The program has grown considerably in the past four years. In 2006, the UI’s Army ROTC commissioned six officers. The number jumped to 16 in 2009 with four more cadets expected by the end of summer session.

“I know there are cadets in our program who consider the ROTC scholarship as their primary reason in pursing a degree at the University of Iowa,” Wolf said.

He said the trend is less due to the economy than the department execution of recruiting and marketing plans. The UI has no collected data to support the down economy’s effect on ROTC enrollment numbers. Wolf said collecting this information would involve asking an extremely personal question about cadets’ financial situations.

But the funding opportunity seems tempting. The UI ROTC program has filled all 20 scholarship allocations for the mission set 2013 — the group of freshmen who will begin this fall, Wolf said. He is in the process of working with around 10 potential students to secure four-year scholarships.

Nationally, 4,300 Army ROTC cadets were commissioned in 2008, a jump from 4,050 in 2006.

The enticing offers come with serious commitment to the organization. ROTC scholarship students have an eight-year military obligation, Wolf said. That includes a four-year active duty commitment and four years in the Individual Ready Reserve.
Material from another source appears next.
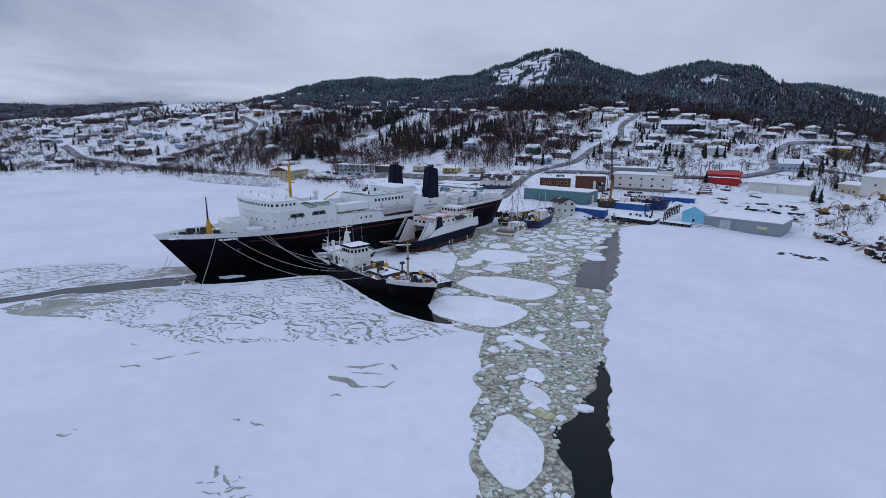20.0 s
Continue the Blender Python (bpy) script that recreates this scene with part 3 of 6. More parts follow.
for key, poly0, size, gap, drop in (("a", [(-38, 101), (-33, 105), (-30, 110), (-27, 103), (-28.8, 94.5), (-32, 86), (-32.4, 79.6), (-33.8, 75), (-37, 74.4), (-35, 80), (-38, 90)], 1.0, 0.35, 0.45), ("b", [(-23.2, 74), (-16, 76.4), (-8, 83), (-3.5, 85), (-10.4, 92), (-12.6, 99), (-16, 97), (-19.6, 91), (-24, 84.6), (-25, 78)], 1.0, 0.3, 0.40), ("c", GREY_C, 1.4, 0.5, 0.5)):
    lo, hi = np.min(poly0, 0), np.max(poly0, 0)
    for x, y in zip(rng.uniform(lo[0], hi[0], 1500), rng.uniform(lo[1], hi[1], 1500)):
        thinness = noise.noise(Vector((x * 0.09, y * 0.09, 4.2)))
        if inside(poly0, x, y) and rng.uniform() > 0.62 + 0.9 * thinness:
            one = slit(x, y, 0.9 + rng.normal(0, 0.35), size * rng.uniform(0.6, 2.6), size * rng.uniform(0.25, 0.7))
            floe_geometry(ccw(one), rng.uniform(-0.012, 0.004), -0.2, pv, pf, 0.0)
plates = mesh_object("snow_flakes", pv, pf, ICE_SNOW)
tagged(plates, "strewn scraps of snow lying on the grey refrozen ice", "snow scraps", kind="stuff")

# ---- building blocks ----
BLACK = mat("black_hull_paint", (0.004, 0.0045, 0.007), 0.55, gloss=0.08, vary=0.3, scale=0.12, fine=10, bump=0.08, second=((0.03, 0.018, 0.016), 0.12, 0.25))
NAVY = mat("dark_navy_paint", (0.006, 0.009, 0.024), 0.5, gloss=0.12, vary=0.25, scale=0.15, fine=10, bump=0.08)
REDLINE = mat("faded_red_stripe", (0.10, 0.014, 0.016), 0.55, vary=0.25, scale=0.3)
WHITE = mat("white_ship_paint", (0.80, 0.81, 0.80), 0.5, vary=0.05, scale=0.15, fine=9, bump=0.08, second=((0.58, 0.52, 0.44), 0.05, 0.35))
CREAM = mat("weathered_white_paint", (0.79, 0.785, 0.75), 0.6, vary=0.1, scale=0.4, second=((0.35, 0.22, 0.13), 0.10, 0.7))
YELLOW = mat("ochre_mast_paint", (0.60, 0.34, 0.05), 0.5, vary=0.12, scale=0.5, second=((0.25, 0.12, 0.04), 0.12, 0.9))
GREEN = mat("green_deck_paint", (0.14, 0.30, 0.20), 0.7, vary=0.15, scale=0.3, cover=0.55, cover_scale=0.35)
STEEL = mat("dark_deck_steel", (0.045, 0.045, 0.05), 0.6, 0.3, vary=0.3, scale=0.8, second=((0.16, 0.07, 0.035), 0.25, 0.8))
RUST = mat("rusty_steel", (0.22, 0.09, 0.045), 0.8, 0.1, vary=0.3, scale=0.5, second=((0.06, 0.04, 0.035), 0.35, 0.6))
ORANGE = mat("faded_orange_deck", (0.46, 0.17, 0.08), 0.75, vary=0.2, scale=0.3, cover=0.35, cover_scale=0.5)
DEEPBLUE = mat("deep_blue_hull", (0.010, 0.030, 0.12), 0.5, vary=0.25, scale=0.3, second=((0.05, 0.025, 0.02), 0.30, 0.4))
BLUE = mat("bright_blue_paint", (0.02, 0.09, 0.32), 0.5, vary=0.15, scale=0.3, second=((0.10, 0.06, 0.05), 0.12, 0.5))
GLASS = mat("dark_window_glass", (0.012, 0.014, 0.018), 0.08, vary=0.2, scale=0.5, bump=0)
ROPE = mat("mooring_rope", (0.42, 0.44, 0.42), 0.9, vary=0.2, scale=2)
GALV = mat("galvanised_steel", (0.48, 0.50, 0.52), 0.5, 0.6, vary=0.12, scale=1.0)
LETTER = mat("navy_lettering", (0.02, 0.03, 0.12), 0.6, vary=0.1)


def thing(name, label, category, m=None, group="", kind=""):
    ob = new(name)
    ob.empty_display_size = 0.5
    ob.matrix_basis = m or Matrix()
    return tagged(ob, label, category, group, kind)


def box(bm, x0, x1, y0, y1, z0, z1, bevel=0.0):
    made = bmesh.ops.create_cube(bm, size=1.0, matrix=Matrix.Translation(((x0 + x1) / 2, (y0 + y1) / 2, (z0 + z1) / 2)) @ Matrix.Diagonal((x1 - x0, y1 - y0, z1 - z0, 1)))
    if bevel:
        bmesh.ops.bevel(bm, geom=list({e for v in made["verts"] for e in v.link_edges}), offset=bevel, segments=1, affect="EDGES")
    return bm


def tube(bm, p, q, r0, r1=None, n=7):
    p, q = Vector(p), Vector(q)
    r1 = r0 if r1 is None else r1
    turn = (q - p).to_track_quat("Z", "Y").to_matrix()
    rings = []
    for c, r in ((p, r0), (q, r1)):
        rings.append([bm.verts.new(c + turn @ Vector((r * math.cos(2 * math.pi * k / n), r * math.sin(2 * math.pi * k / n), 0))) for k in range(n)])
    for k in range(n):
        bm.faces.new((rings[0][k], rings[0][(k + 1) % n], rings[1][(k + 1) % n], rings[1][k]))
    bm.faces.new(rings[0][::-1])
    bm.faces.new(rings[1])
    return bm


def prism(bm, outline, z0, z1, axis="z", grow=1.0):
    """A polygon pushed along an axis; grow scales its far end about its middle."""
    c = (sum(p[0] for p in outline) / len(outline), sum(p[1] for p in outline) / len(outline))
    put = {"z": lambda a, b, d: (a, b, d), "x": lambda a, b, d: (d, a, b), "y": lambda a, b, d: (a, d, b)}[axis]
    lo = [bm.verts.new(put(a, b, z0)) for a, b in outline]
    hi = [bm.verts.new(put(c[0] + (a - c[0]) * grow, c[1] + (b - c[1]) * grow, z1)) for a, b in outline]
    faces = [bm.faces.new(lo), bm.faces.new(hi)]
    for k in range(len(outline)):
        faces.append(bm.faces.new((lo[k], lo[(k + 1) % len(outline)], hi[(k + 1) % len(outline)], hi[k])))
    bmesh.ops.recalc_face_normals(bm, faces=faces)
    return bm


def rail(bm, pts, h=1.0, step=2.0, r=0.035, rows=2):
    for a, b in zip(pts, pts[1:]):
        a, b = Vector(a), Vector(b)
        n = max(1, round((b - a).length / step))
        for k in range(n + 1):
            p = a.lerp(b, k / n)
            tube(bm, p, p + Vector((0, 0, h)), r, n=4)
        for k in range(rows):
            up = Vector((0, 0, h * (k + 1) / rows))
            tube(bm, a + up, b + up, r, n=4)
    return bm


def nb():
    return bmesh.new()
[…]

This means the officers’ names remain on a list at Human Resources Command in St. Louis, Mo. The Army can call them back into service if necessary. The officers can also decide to transition to the National Guard or U.S. Army Reserve for the four years, Wolf said.

Upon graduation in 2011, Rothlisberger will have no debt from student loans and a career serving his country. In any case, he said, he knew the Army was for him.

And while there is no specific demographic that the Army ROTC targets, Wolf sees similarities in UI cadets.

“An ROTC student is a hard-working, middle-class student who believes in the Army values,” Wolf said. “And who wants to make a difference by leading others in the service of their nation.”